**Information provided**
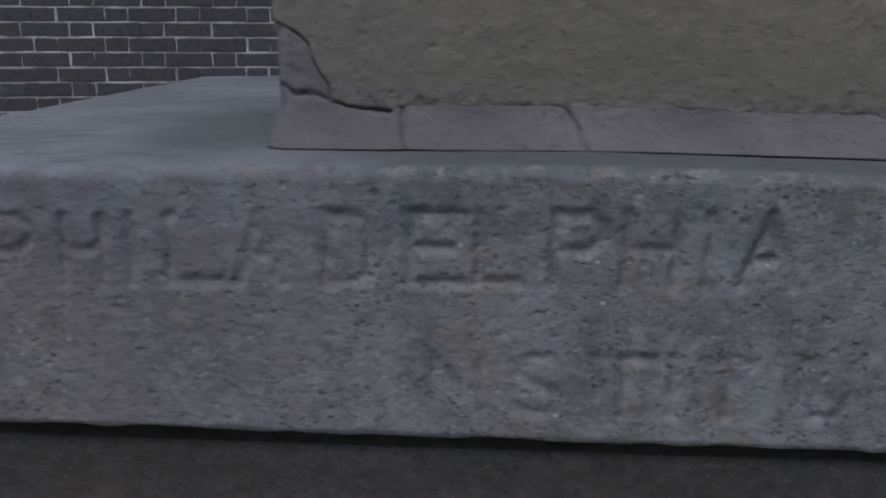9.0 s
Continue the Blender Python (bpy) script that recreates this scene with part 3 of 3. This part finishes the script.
BRICK_FACES = [(8 * k + i, 8 * k + (i + 1) % 8, 8 * k + 8 + (i + 1) % 8, 8 * k + 8 + i) for k in range(2) for i in range(8)]
BRICK_FACES += [(16, 17, 18, 23), (23, 18, 19, 22), (22, 19, 20, 21)]
SIZES = {"stretcher": PERIOD * 0.67 - 0.0052, "header": PERIOD * 0.33 - 0.0052}
shared = {k: [] for k in SIZES}
rnd = random.Random(11)
for kind, w in SIZES.items():
    for _ in range(9):
        corners = brick_verts(w, COURSE - JOINT)
        corners += np.array([[rnd.uniform(-0.0026, 0.0026), 0, rnd.uniform(-0.0022, 0.0022)] for _ in range(8)] * 3)
        me = grid_mesh("brick", corners, (BRICK_FACES, []), smooth=False)
        me.materials.append(BRICK_ONE)
        shared[kind].append((me, corners))
picked, field = 0, []
for side, (first, last), phase in (("west", (-9, SEAM), -2.24), ("east", (SEAM, 9), 2.525)):
    turn = Euler((0, -math.atan(CLIMB[side][1]), math.atan(WALL_SKEW))).to_matrix().to_4x4()
    for k in range(-22, 76):
        shift = phase + (k % 2) * PERIOD / 2 + rnd.uniform(-0.009, 0.009)
        for j in range(math.ceil((first - shift) / PERIOD), math.floor((last - shift) / PERIOD)):
            for kind, off in (("header", 0.0), ("stretcher", PERIOD / 2)):
                x = shift + j * PERIOD + off + rnd.uniform(-0.004, 0.004)
                z = level(side, k + 0.5, x) + rnd.uniform(-0.0012, 0.0012)
                if not GROUND < z < WALL_TOP - COURSE / 2:
                    continue
                me, corners = rnd.choice(shared[kind])
                m = Matrix.Translation((x, WALL_Y + WALL_SKEW * x + rnd.uniform(-0.003, 0.002), z)) @ turn
                near = -2.75 < x < -0.85 and -0.2 < z < 0.95 or 1.85 < x < 3.1 and 0.0 < z < 0.36
                if near and picked < 300:
                    ob = wall_part("brick", me, None)
                    ob.matrix_basis = m
                    picked += 1
                else:
                    field.append(corners @ np.array(m.to_3x3()).T + np.array(m.translation))
V = np.concatenate(field)
Q = (np.array(BRICK_FACES)[None] + 24 * np.arange(len(field))[:, None, None]).reshape(-1, 4)
tagged(wall_part("brick_field", grid_mesh("brick_field", V, (Q, []), smooth=False), BRICK_ALL), kind="stuff")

**What you are asked to do**
The material above holds pictures; copy everything else in it exactly.

**Complete output**
9.0 s
Continue the Blender Python (bpy) script that recreates this scene with part 3 of 3. This part finishes the script.
BRICK_FACES = [(8 * k + i, 8 * k + (i + 1) % 8, 8 * k + 8 + (i + 1) % 8, 8 * k + 8 + i) for k in range(2) for i in range(8)]
BRICK_FACES += [(16, 17, 18, 23), (23, 18, 19, 22), (22, 19, 20, 21)]
SIZES = {"stretcher": PERIOD * 0.67 - 0.0052, "header": PERIOD * 0.33 - 0.0052}
shared = {k: [] for k in SIZES}
rnd = random.Random(11)
for kind, w in SIZES.items():
    for _ in range(9):
        corners = brick_verts(w, COURSE - JOINT)
        corners += np.array([[rnd.uniform(-0.0026, 0.0026), 0, rnd.uniform(-0.0022, 0.0022)] for _ in range(8)] * 3)
        me = grid_mesh("brick", corners, (BRICK_FACES, []), smooth=False)
        me.materials.append(BRICK_ONE)
        shared[kind].append((me, corners))
picked, field = 0, []
for side, (first, last), phase in (("west", (-9, SEAM), -2.24), ("east", (SEAM, 9), 2.525)):
    turn = Euler((0, -math.atan(CLIMB[side][1]), math.atan(WALL_SKEW))).to_matrix().to_4x4()
    for k in range(-22, 76):
        shift = phase + (k % 2) * PERIOD / 2 + rnd.uniform(-0.009, 0.009)
        for j in range(math.ceil((first - shift) / PERIOD), math.floor((last - shift) / PERIOD)):
            for kind, off in (("header", 0.0), ("stretcher", PERIOD / 2)):
                x = shift + j * PERIOD + off + rnd.uniform(-0.004, 0.004)
                z = level(side, k + 0.5, x) + rnd.uniform(-0.0012, 0.0012)
                if not GROUND < z < WALL_TOP - COURSE / 2:
                    continue
                me, corners = rnd.choice(shared[kind])
                m = Matrix.Translation((x, WALL_Y + WALL_SKEW * x + rnd.uniform(-0.003, 0.002), z)) @ turn
                near = -2.75 < x < -0.85 and -0.2 < z < 0.95 or 1.85 < x < 3.1 and 0.0 < z < 0.36
                if near and picked < 300:
                    ob = wall_part("brick", me, None)
                    ob.matrix_basis = m
                    picked += 1
                else:
                    field.append(corners @ np.array(m.to_3x3()).T + np.array(m.translation))
V = np.concatenate(field)
Q = (np.array(BRICK_FACES)[None] + 24 * np.arange(len(field))[:, None, None]).reshape(-1, 4)
tagged(wall_part("brick_field", grid_mesh("brick_field", V, (Q, []), smooth=False), BRICK_ALL), kind="stuff")